Evaluation (§4): The authors test an 18-qubit single-target search in Qiskit. For a 3-stage [6,6,6] configuration and a 2-stage [9,9] configuration, simulated success matches theory tightly (96.5% vs 96.7% theoretical for 3-stage; 99.5% vs 99.8% for 2-stage), with the "useful" failure structure that 57% of failures still recover the correct first-stage substring. They evaluate three multi-controlled-X decomposition scenarios (S1: no ancillae; S2: dirty V-chain using idle qubits; S3: one clean ancilla). Under S1 the diffusion depth drops by 95% (3-stage) and 81% (2-stage) at 30% / 9% oracle overhead; under S2 the savings rise to 97% / 96%; under S3 they narrow but remain substantial (63% / 51%). The scaling analysis (§4.2) extrapolates to n = 20–50 qubits and finds break-even oracle-to-diffusion depth ratios of ~10³ for the 2-stage configuration at n = 50 under S2 — i.e., even oracles three orders of magnitude deeper than the diffuser still yield net depth savings. A crossover appears around n = 25 where 3- and 4-stage configurations become more depth-efficient than 2-stage as n grows.
Practical implication: For AES-128, where the oracle-to-diffusion depth ratio is estimated around 10×, the recursive scheme yields ~5% total depth reduction at n = 50 qubits. Modest, but real, and scales favourably with n. More broadly, the work raises a structural question: now that the non-oracle cost is essentially eliminated, is the oracle itself the binding constraint, and how should we restructure oracle design accordingly?
Figures
Overlap with Y1–Y6
- Y4 (Grover + ADMM for cardinality-constrained BO): Strongest alignment. Y4's algorithm runs O(√(C(n,k)/M)) Grover rotations over a structured feasible space, where every rotation pays for a global diffusion that touches all n qubits. Replacing that diffuser with the per-partition recursive scheme here could meaningfully reduce circuit depth on near-term hardware — but the cardinality constraint means the target subspace generally does not decompose as a tensor product over partitions, which is the central assumption here.

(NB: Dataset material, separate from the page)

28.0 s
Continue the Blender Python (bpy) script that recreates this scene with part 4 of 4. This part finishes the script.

A hybrid scheme (cardinality-preserving inner block, recursive outer search) could be a productive direction.
- Y3 (DGMVP-QAOA, portfolio): Tangential method overlap. Y3 finds that thermal relaxation kills quantum advantage in shot-noise-limited regimes; halving non-oracle depth would directly extend the noise budget. Worth considering for any future Grover-based portfolio variant.
- Y1 (warm-started QAOA): No direct method overlap, but the conceptual move — exact closed-form dynamics through a "scalar reduction" of an exponentially-growing eigenspace problem — parallels how warm-starting in Y1 lets one analyse iterated QAOA in a tractable reduced subspace.

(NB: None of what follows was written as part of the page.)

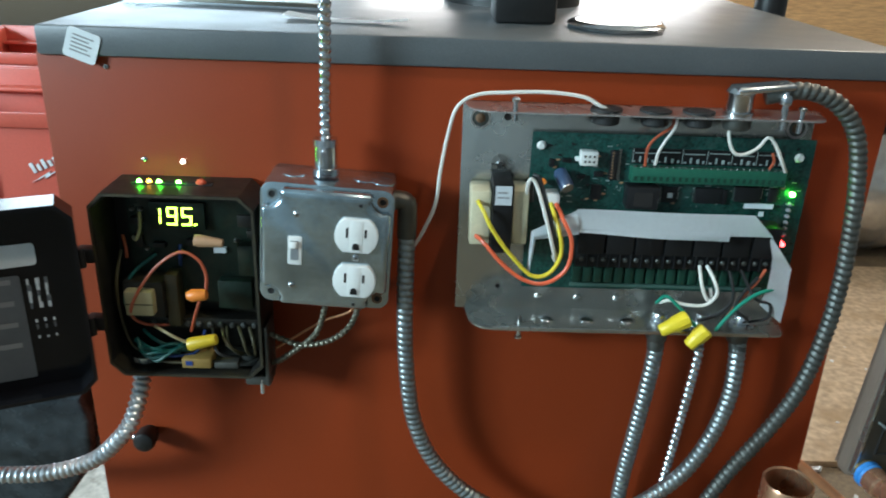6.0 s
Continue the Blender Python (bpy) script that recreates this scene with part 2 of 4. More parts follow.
def add_cyl(bm, p0, p1, r0, r1=None, seg=20, cap=True):
    p0, p1 = Vector(p0), Vector(p1)
    d = p1 - p0
    q = d.to_track_quat("Z", "Y").to_matrix().to_4x4()
    bmesh.ops.create_cone(bm, cap_ends=cap, segments=seg, radius1=r0, radius2=r0 if r1 is None else r1, depth=d.length,
                          matrix=Matrix.Translation((p0 + p1) / 2) @ q)
    return bm


def cyl(p0, p1, r0, r1=None, seg=20, cap=True):
    return add_cyl(bmesh.new(), p0, p1, r0, r1, seg, cap)


def lathe(p0, p1, profile, seg=20):
    """Rings of (way along, radius) turned round the line from p0 to p1, closed at both ends."""
    bm = bmesh.new()
    p0, p1 = Vector(p0), Vector(p1)
    q = (p1 - p0).to_track_quat("Z", "Y")
    rings = []
    for s, r in profile:
        c = p0 + (p1 - p0) * s
        rings.append([bm.verts.new(c + q @ Vector((r * math.cos(a), r * math.sin(a), 0))) for a in (2 * math.pi * i / seg for i in range(seg))])
    for a, b in zip(rings, rings[1:]):
        for i in range(seg):
            bm.faces.new((a[i], a[(i + 1) % seg], b[(i + 1) % seg], b[i]))
    bm.faces.new(rings[0])
    bm.faces.new(rings[-1])
    return bm


def smooth_path(pts, step):
    """Even steps along a smooth curve through the points."""
    pts = [Vector(p) for p in pts]
    ext = [pts[0] * 2 - pts[1]] + pts + [pts[-1] * 2 - pts[-2]]
    fine = []
    for i in range(1, len(ext) - 2):
        a, b, c, d = ext[i - 1:i + 3]
        for k in range(24):
            u = k / 24
            fine.append(0.5 * (2 * b + (c - a) * u + (2 * a - 5 * b + 4 * c - d) * u * u + (3 * b - a - 3 * c + d) * u ** 3))
    fine.append(pts[-1])
    out, carry = [fine[0]], 0.0
    for a, b in zip(fine, fine[1:]):
        length = (b - a).length
        at = step - carry
        while at <= length and length > 0:
            out.append(a.lerp(b, at / length))
            at += step
        carry = (carry + length) % step
    return out


def sweep(pts, radius, step=0.003, seg=8, ridge=0.0, pitch=0.006, flat=1.0):
    """A tube along a smooth curve; ridge > 0 gives the wound ribs of metal conduit."""
    if ridge > 0:
        step = pitch / 6
    line = smooth_path(pts, step)
    bm = bmesh.new()
    up = Vector((0.13, 0.31, 0.94))
    rings = []
    for i, c in enumerate(line):
        d = (line[min(i + 1, len(line) - 1)] - line[max(i - 1, 0)]).normalized()
        u = (up - d * up.dot(d)).normalized()
        v = d.cross(u)
        up = u
        ring = []
        for k in range(seg):
            a = 2 * math.pi * k / seg
            r = radius
            if ridge > 0:
                w = math.cos(2 * math.pi * (i * step / pitch + k / seg))
                r += ridge * (0.5 + 0.5 * w) ** 0.6 - ridge * 0.5
            ring.append(bm.verts.new(c + (u * math.cos(a) + v * math.sin(a) * flat) * r))
        rings.append(ring)
    for a, b in zip(rings, rings[1:]):
        for i in range(seg):
            bm.faces.new((a[i], a[(i + 1) % seg], b[(i + 1) % seg], b[i]))
    bm.faces.new(rings[0])
    bm.faces.new(rings[-1])
    return bm


def plate_xz(outline, y0, y1, bevel=0.0, seg=2):
    """A plate from an outline in x and z, from y0 to y1."""
    bm = bmesh.new()
    front = [bm.verts.new((x, y0, z)) for x, z in outline]
    f = bm.faces.new(front)
    r = bmesh.ops.extrude_face_region(bm, geom=[f])
    vs = [v for v in r["geom"] if isinstance(v, bmesh.types.BMVert)]
    bmesh.ops.translate(bm, vec=(0, y1 - y0, 0), verts=vs)
    if bevel > 0:
        es = [e for e in bm.edges if all(abs(v.co.y - y0) < 1e-6 for v in e.verts)]
        bmesh.ops.bevel(bm, geom=es, offset=bevel, segments=seg, affect="EDGES", profile=0.5)
    return bm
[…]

Recommended action for Yuan
- Read in depth alongside Y4 — the recursive partial-diffuser construction is a natural compositional building block for cardinality-constrained Grover. The key question to answer is whether the cardinality constraint can be respected inside an inner block while applying the recursive partial-diffuser idea between blocks. A short technical note exploring this composition would be a strong follow-up.

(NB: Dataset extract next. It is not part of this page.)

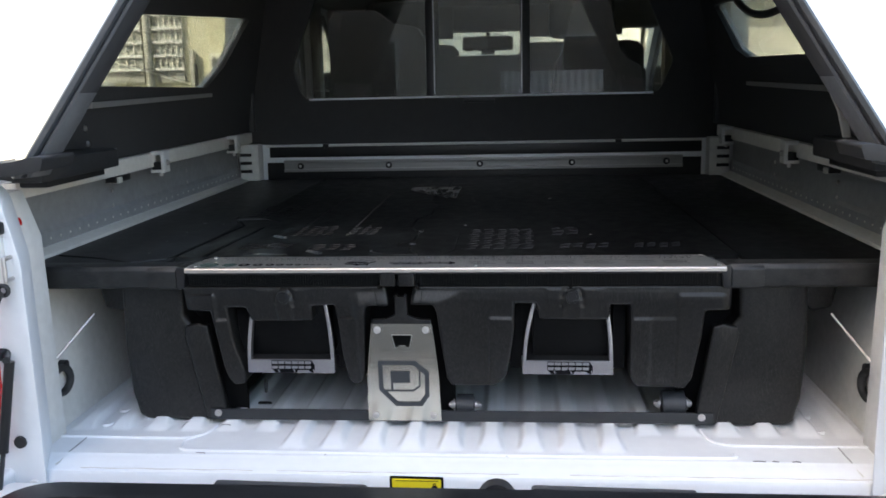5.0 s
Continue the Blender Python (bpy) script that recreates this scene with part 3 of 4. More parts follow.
def cab():
    """Cab shell seen through the bed's front window: seats, dashboard, mirror, windscreen."""
    shell = part("cab_body", holed([(1.47, -0.30), (4.75, -0.30), (4.75, 0.42), (3.75, 0.50), (3.05, 1.00), (1.60, 1.02), (1.50, 0.55)],
                                   CABWIN, "x", -0.86, -0.80), PAINT, truck, "white cab")
    part("cab_side", holed([(1.47, -0.30), (4.75, -0.30), (4.75, 0.42), (3.75, 0.50), (3.05, 1.00), (1.60, 1.02), (1.50, 0.55)],
                           CABWIN, "x", 0.80, 0.86), PAINT, shell)
    part("cab_roof", prism([(1.60, 0.99), (3.08, 0.97), (3.05, 1.03), (1.60, 1.05)], "x", -0.86, 0.86, 0.01), PAINT, shell)
    part("bonnet", prism([(3.70, -0.3), (3.70, 0.50), (4.72, 0.42), (4.80, 0.0), (4.75, -0.3)], "x", -0.80, 0.80, 0.02), PAINT, shell)
    part("roof_lining", box(-0.80, 0.80, 1.62, 3.02, 0.955, 0.985, 0.005), TRIM, shell)
    part("roof_header", box(-0.80, 0.80, 2.90, 3.05, 0.835, 0.956, 0.02, 3), TRIM, shell, "beige roof lining over the windscreen")
    part("cab_floor", box(-0.80, 0.80, 1.47, 3.70, -0.30, -0.24), SEAT, shell)
    part("rear_trim", box(-0.80, 0.80, 1.475, 1.53, -0.24, 0.52, 0.005), SEAT, shell)
    for s in (-1, 1):
        part("pillar_trim", box(*sorted((s * 0.74, s * 0.797)), 1.50, 1.76, 0.50, 0.96, 0.01), TRIM, shell)
        part("door_post", box(*sorted((s * 0.76, s * 0.797)), 2.525, 2.615, 0.50, 0.96, 0.01), TRIM, shell)
        for win in CABWIN:
            part("door_glass", prism(win, "x", *sorted((s * 0.825, s * 0.829))), DARKGL, shell, "dark tinted door window").visible_shadow = False
        part("door_trim", box(*sorted((s * 0.765, s * 0.797)), 1.6, 3.6, -0.24, 0.53, 0.01), SEAT, shell)
    part("dashboard", box(-0.78, 0.78, 3.15, 3.62, 0.20, 0.665, 0.05, 3), SEAT, shell, "dark dashboard")
    mirror = part("rear_view_mirror", box(-0.145, 0.105, 2.985, 3.02, 0.745, 0.815, 0.02, 3), SMOOTHB, shell, "rear view mirror on the windscreen")
    part("mirror_glass", box(-0.136, -0.020, 2.981, 2.9855, 0.752, 0.808, 0.002), SEAL, mirror)
    part("mirror_stalk", box(-0.032, -0.008, 3.00, 3.04, 0.80, 0.836, 0.008), SMOOTHB, mirror)
    part("sensor_cover", box(-0.055, 0.015, 2.99, 3.03, 0.725, 0.765, 0.012, 3), SMOOTHB, mirror)
    pane = prism([(3.70, 0.52), (3.06, 0.975), (3.065, 0.98), (3.705, 0.525)], "x", -0.80, 0.80)
    part("windscreen", pane, GLASS, shell, "windscreen glass").visible_shadow = False
    for x in (-0.40, 0.40):
        part("sun_visor", box(x - 0.22, x + 0.22, 2.875, 2.898, 0.80, 0.95, 0.008), TRIM, shell, "beige sun visor")
    for x, hx, w in ((-0.40, -0.40, 0.54), (0.40, 0.40, 0.54)):
        seat = part("front_seat", box(x - w / 2, x + w / 2, 2.45, 2.60, -0.1, 0.76, 0.06, 3), SEAT, shell, "dark cloth front seat")
        part("headrest", box(hx - 0.14, hx + 0.14, 2.46, 2.56, 0.77, 0.95, 0.045, 3), SEAT, seat)
        part("cushion", box(x - w / 2, x + w / 2, 2.58, 3.05, -0.1, 0.12, 0.05, 3), SEAT, seat)
    bench = part("rear_bench", box(-0.68, 0.68, 1.60, 1.72, -0.1, 0.53, 0.05, 3), SEAT, shell, "dark cloth rear bench")
    part("rear_headrest", prism(rounded([(-0.52, 0.52), (-0.525, 0.80), (-0.50, 0.845), (-0.36, 0.845), (-0.30, 0.80), (-0.215, 0.785), (-0.19, 0.74), (-0.185, 0.52)], 0.02), "y", 1.63, 1.72, 0.02, 3), SEAT, bench)
    part("rear_headrest", prism(rounded([(0.24, 0.52), (0.255, 0.66), (0.275, 0.69), (0.305, 0.84), (0.345, 0.885), (0.40, 0.885), (0.435, 0.84), (0.465, 0.70), (0.50, 0.66), (0.54, 0.64), (0.55, 0.52)], 0.02), "y", 1.63, 1.72, 0.02, 3), SEAT, bench)
    part("bench_top", box(-0.14, 0.14, 1.62, 1.74, 0.50, 0.60, 0.02, 3), SEAT, bench)
    return shell


cab()


# ---- canopy over the bed ----
canopy = thing("truck_canopy", "white dark-lined canopy, open at the rear, on the truck bed", "truck canopy")
LEAN_IN = 0.15


def lean(bm, s):
    """Leans a wall built upright at x = s * 0.765 inwards as it rises from the bed rail."""
    for v in bm.verts:
        v.co.x -= s * LEAN_IN * (v.co.z - 0.45) + s * 0.25 * max(0, v.co.z - 0.80) ** 1.5
    return bm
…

- Adapt method: Consider trying the partition-recursion-with-angle-collapse trick on Y4's setting empirically (small n, small k) — even a 30% depth reduction without changing oracle structure would be a publishable result on its own.
- Email the authors (John Burke, Ciaran Mc Goldrick at Trinity College Dublin) about the non-tensor case (§3.7 of their paper). Y4-type constraints are exactly the non-tensor case, and a collaboration on extending the angle-collapse argument to constraint-respecting partitionings could benefit both groups.